Il giallo di oggi, il rosa di ieri
L’estate culturale di Moneglia è sempre molto ricca: concerti, mostre, eventi di vario genere animano le serate nei mesi più caldi. Ma Moneglia sta diventando la città ligure del mistero: ha ormai superato la soglia dei primi dieci anni di vita il festival «Doppio Giallo», che ogni anno nella prima metà di luglio mette in piazza delitti e misteri in tutte le forme possibili. L’associazione culturale Clizia e il Comune di Moneglia, organizzatori dell’evento, ospitano ogni anno relatori, scrittori e giornalisti di altissimo livello che si succedono sui palchi nelle diverse location dell’evento. Il paese si colora di cartelloni sul tema del giallo e di bancarelle di libri, in un coinvolgimento totale fatto anche di incontri «ravvicinati» con gli ospiti nei bar, alla spiaggia e nei negozi.

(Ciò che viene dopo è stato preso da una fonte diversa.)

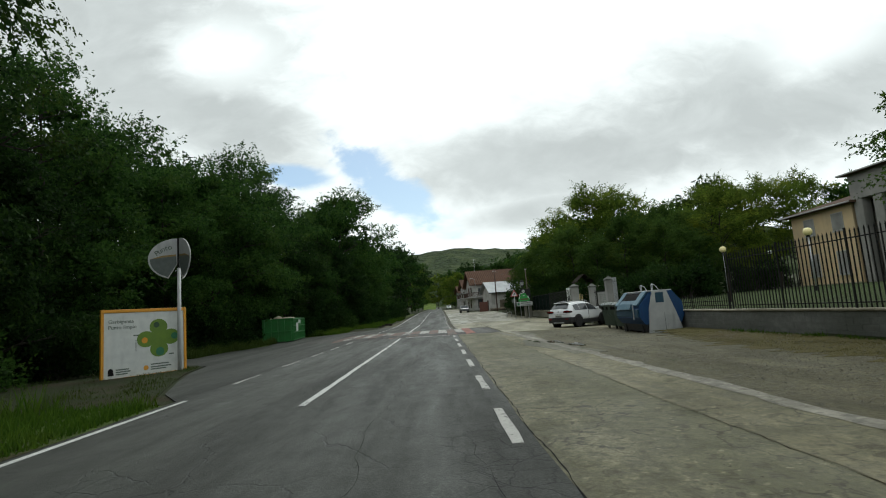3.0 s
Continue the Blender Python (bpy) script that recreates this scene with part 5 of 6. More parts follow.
def blue_container():
    c = thing("recycling_container", pose(10.5, 54.75, -dip(10.2, 55.2)) @ Matrix.Diagonal((1, 1, 1.085, 1)), "large blue recycling container with white end panel and slanted loading hatches", "container")
    prof = [(-0.66, 0.36), (-0.86, 0.62), (-0.84, 1.12), (-0.36, 1.62), (0.62, 1.66), (1.02, 1.2), (1.08, 0.7), (0.92, 0.36)]
    part("body", slab(B(), prof, 0.1, 3.0, "y"), "blue", c, "blue plastic body")
    bm = slab(B(), [(-0.56, -0.02), (-0.46, 1.0), (-0.26, 1.66), (0.34, 1.7), (0.68, 0.8), (0.93, 0.0)], 0.0, 0.085, "y")
    part("end_panel", bm, "white_panel", c, "white end panel, wider at its foot")
    part("sticker", box(B(), -0.16, 0.2, -0.006, -0.001, 1.2, 1.6), "blue_light", c, "pale blue sticker")
    part("scratch", box(B(), 0.16, 0.175, -0.004, -0.001, 0.05, 0.8), "print_grey", c)
    part("end_panel", slab(B(), [(-0.56, -0.02), (-0.26, 1.64), (0.34, 1.66), (0.93, 0.0)], 3.015, 3.1, "y"), "white_panel", c)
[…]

La manifestazione prevede, in parallelo a una serie di appuntamenti pomeridiani dedicati alla presentazione di libri, un numero circoscritto di eventi serali di interesse più vasto ed eterogeneo, con l’intento di estendere la portata del discorso sul genere giallo ad ambiti diversi della cultura. Ma il legame di Moneglia con i libri nasce molto prima, e in tutt’altro genere. La protagonista di questa storia si chiamava Amelia Liana Negretti, nata in provincia di Como nel 1902, sposa di un marchese di parecchi anni più anziano di lei, con il quale trascorreva le vacanze a Moneglia. Dopo aver conosciuto e amato Vittorio Centurione Scotto, genovese nobile aviatore ardito e famoso, morto in un incidente di idrovolante nel 1926, decise di darsi alla scrittura: con lo pseudonimo di Liala e la benedizione di D’Annunzio uscì nel 1931 il romanzo Signorsì, il cui protagonista è facilmente identificabile in Vittorio Centurione, a cui seguirono Casa delle lodole, dove compaiono D’Annunzio stesso e Italo Balbo, e molti altri romanzi rosa di successo. Liala ambientò a Moneglia alcuni romanzi, tra cui Diario vagabondo, e la cittadina ha voluta darle la cittadinanza onoraria dopo la sua scomparsa nel 1995.
Luca Cambiaso
Il 18 ottobre del 1527 nasce a Moneglia (dove la famiglia si era rifugiata per fuggire alle truppe borboniche accampate in val Polcevera) Luca Cambiaso, figlio del pittore Giovanni: è considerato uno dei più grandi artisti liguri di tutti i tempi e – di recente – è stato rivalutato dalla critica e inserito tra i grandi maestri del Cinquecento italiano. Conobbe il manierismo e i più importanti artisti del tempo e fu l’artefice della più feconda stagione artistica genovese, che si aprì proprio con lui. Parte studiando i pittori locali, come Perin del Vaga, poi conosce Michelangelo, al cui gigantismo si ispirerà nella fase giovanile della sua carriera. Passando attraverso autori come Correggio e Parmigianino, Luca Cambiaso costruisce nella maturità la propria cifra stilistica, basata sull’intensità (e non a caso viene collegato a Caravaggio): i suoi malinconici notturni rischiarati dalle luci delle candele sono uno dei risultati in assoluto più originali dell’arte del Cinquecento e precorrono alcuni grandi artisti europei del secolo successivo come Georges de La Tour e Hendrick Ter Brugghen. Per la sua fama, Filippo II nel 1583 lo chiamò per decorare la volta della chiesa del monastero dell’Escorial di Madrid. Qui morì due anni dopo senza riuscire a terminare la sua opera.